1. In bowl of food processor fitted with metal “S” blade, or in a large bowl, pulse or whisk together flour, sugar, salt, and baking powder until well mixed and aerated. Cut butter and cream cheese into cubes and add to food processor or bowl. Pulse in food processor or cut in with pastry cutter (or two knives) until flour resembles coarse meal, with butter the size of peas amidst a few larger pieces.

2. In a 1-cup wet measure, stir together water and vinegar. Pour water mixture over flour-butter mixture. Pulse or fluff mixture until thoroughly moistened and shaggy or clumpy, but not yet formed into a ball. Dump entire mixture onto lightly floured work surface. Using palm of your hand, smear together dough along work surface until it comes together in a cohesive whole. Flatten dough into a disk. Wrap dough in plastic wrap and refrigerate at least 45 minutes or up to 3 days. Bring dough to room temperature 20 minutes if refrigerated longer than 3 hours.

Filling:

1. Preheat oven to 400 degree.

2. In large bowl, toss together peaches, blueberries, sugar and flour until fruit is well coated; set aside.

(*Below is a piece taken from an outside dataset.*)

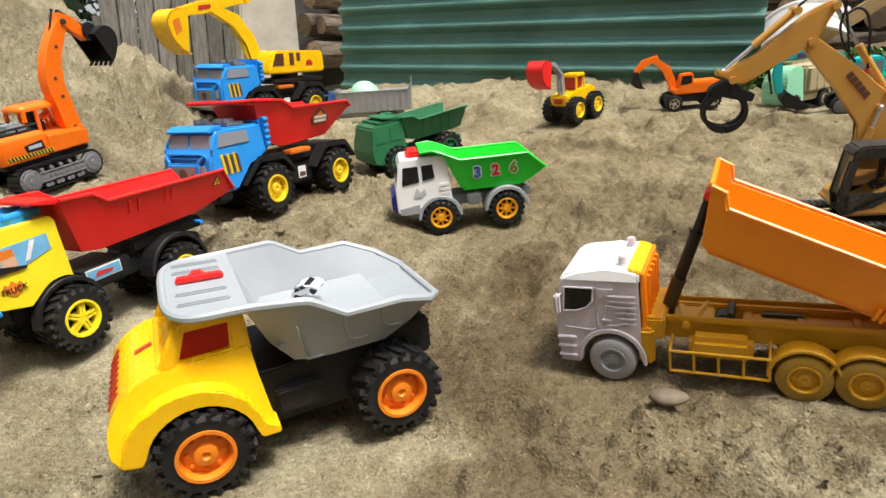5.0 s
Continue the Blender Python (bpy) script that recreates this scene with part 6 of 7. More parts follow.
def tipper(spot, label, cabmat, sidemat, chassismat, bedmat, wheelmat, rimmat, tilt, beacon, winmat, tankmat):
    """The two long three-axle tippers."""
    root = thing("tipper_truck", SPOT[spot][0], label, "toy truck", "long tipper trucks")
    xs = (0.145, -0.083, -0.146)
    for x in xs:
        for s in (1, -1):
            wheel(root, (x, s * 0.050, 0.034), 0.0345, 0.024, rimmat if x > 0 or wheelmat is RUBBER else OCHRE, "disc", 0, wheelmat if x > 0 or wheelmat is RUBBER else plastic_ochre, 0.56)
    bm = B()
    for s in (1, -1):
        block(bm, (-0.045, s * 0.022, 0.074), (0.33, 0.010, 0.030), 0.002)
    for x in (0.09, 0.04, -0.02, -0.08, -0.14, -0.2):
        block(bm, (x, 0, 0.072), (0.012, 0.044, 0.022), 0.002)
    for x in xs:
        rod(bm, (x, -0.045, 0.034), (x, 0.045, 0.034), 0.006)
        block(bm, (x, 0, 0.05), (0.02, 0.03, 0.03), 0.002)
    block(bm, (0.092, 0, 0.082), (0.03, 0.10, 0.03), 0.003)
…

3. On lightly floured surface, roll out dough, making sure the underside does not stick to work surface, to roughly a 15- to 16-inch circle. Roll up dough onto your rolling pin and then gently unroll it onto a parchment paper-lined baking sheet. Sprinkle gingersnap cookies into center of dough. Leaving a 3-inch border of dough uncovered, arrange peach mixture over cookie crumbs. Bring pastry up and over fruit filling, gluing pleats together with beaten egg and making sure there is an opening in the middle of the galette where fruit is exposed. Brush beaten egg all over top of pastry.

4. Bake in center of oven until fruit is cooked through and pastry is crisp and golden, about 40 minutes. Let cool on pan on wire rack at least 30 minutes. Slide onto flat serving plate and serve either warm or at room temperature.